↓

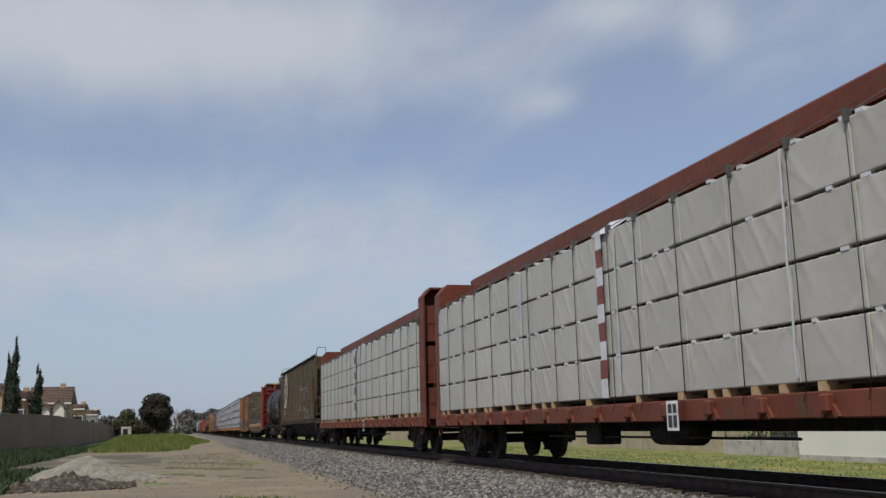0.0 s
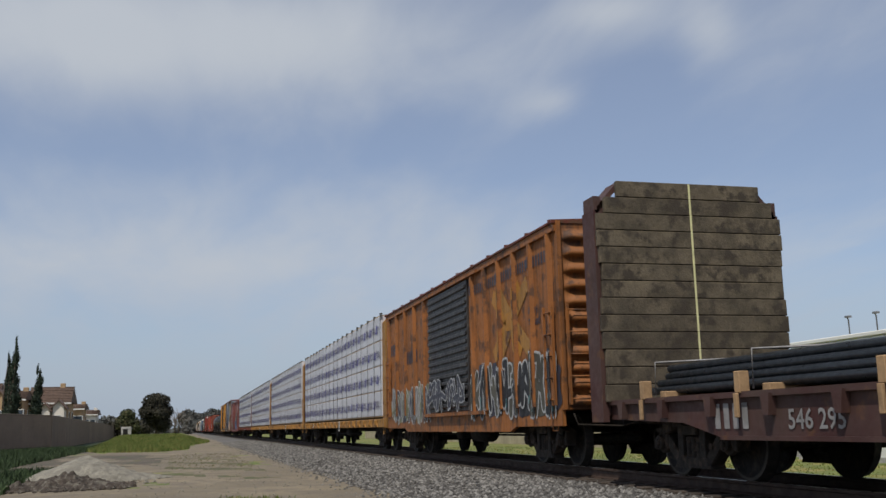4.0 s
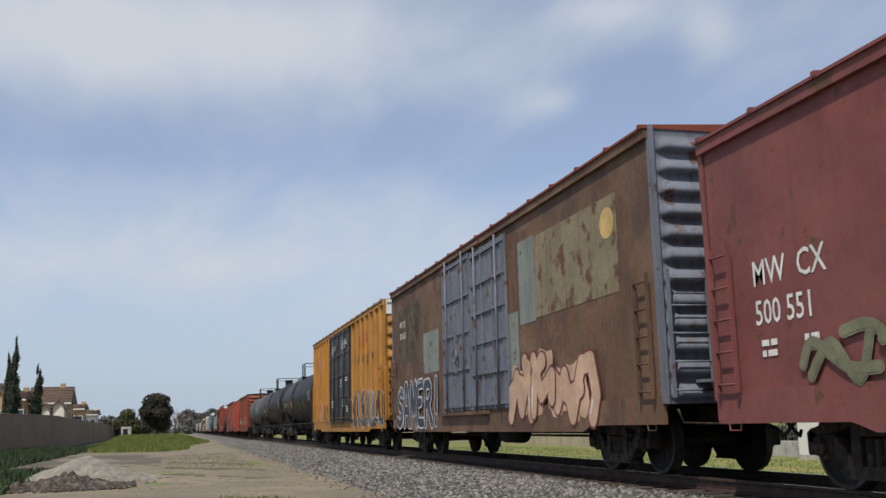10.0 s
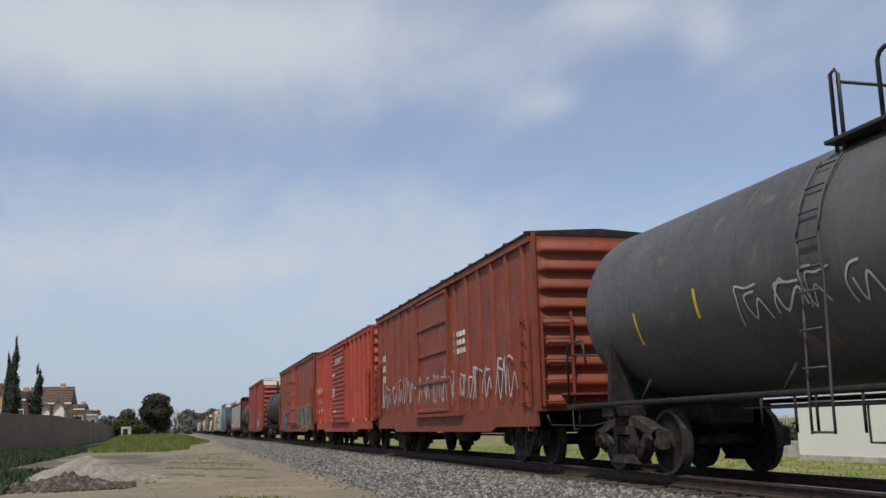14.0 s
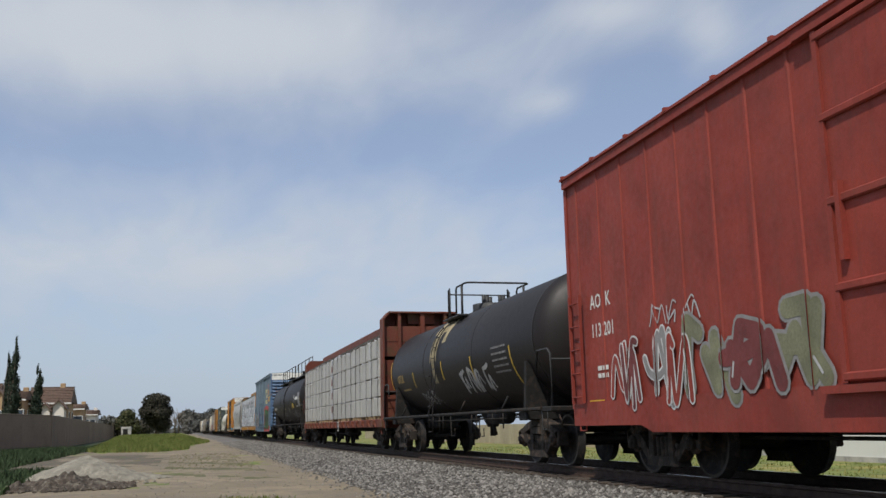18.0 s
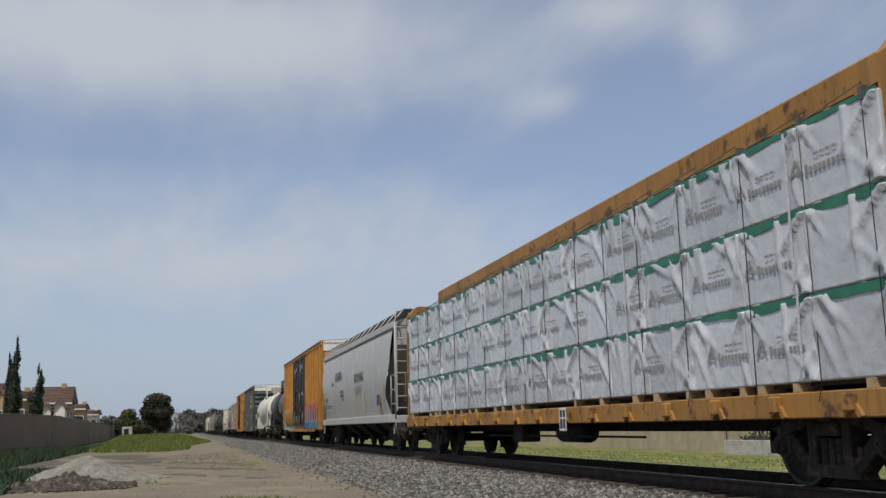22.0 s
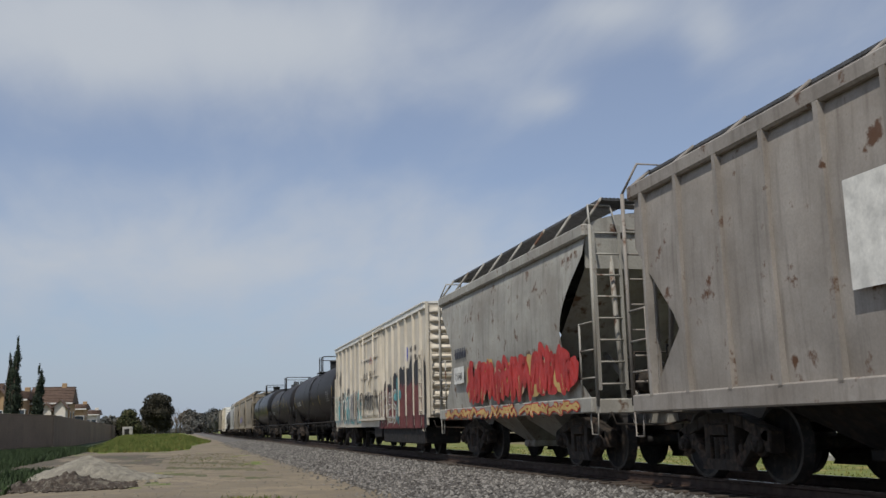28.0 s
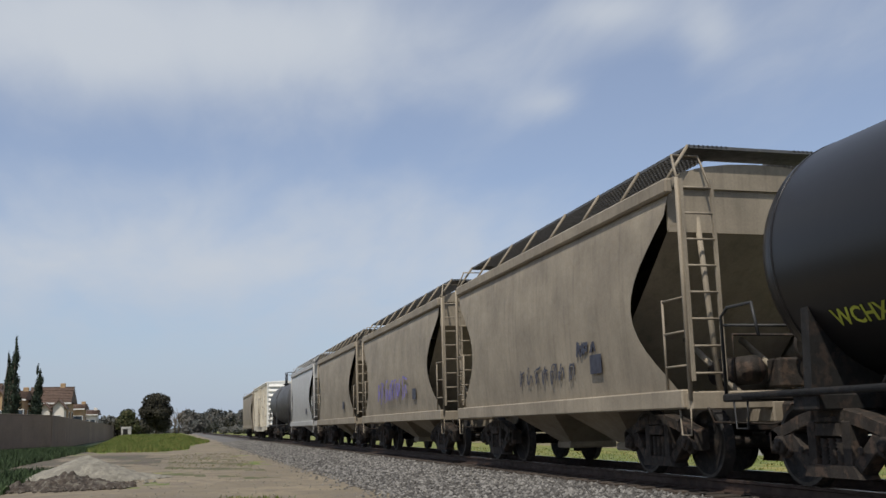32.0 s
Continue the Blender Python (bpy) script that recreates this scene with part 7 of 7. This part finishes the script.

↑

EXERCISE DESCRIPTION => Your task is an exact transcription of all the data, minus the pictures.

SOLUTION TO THE EXERCISE =>
0.0 s
4.0 s
10.0 s
14.0 s
18.0 s
22.0 s
28.0 s
32.0 s
Continue the Blender Python (bpy) script that recreates this scene with part 7 of 7. This part finishes the script.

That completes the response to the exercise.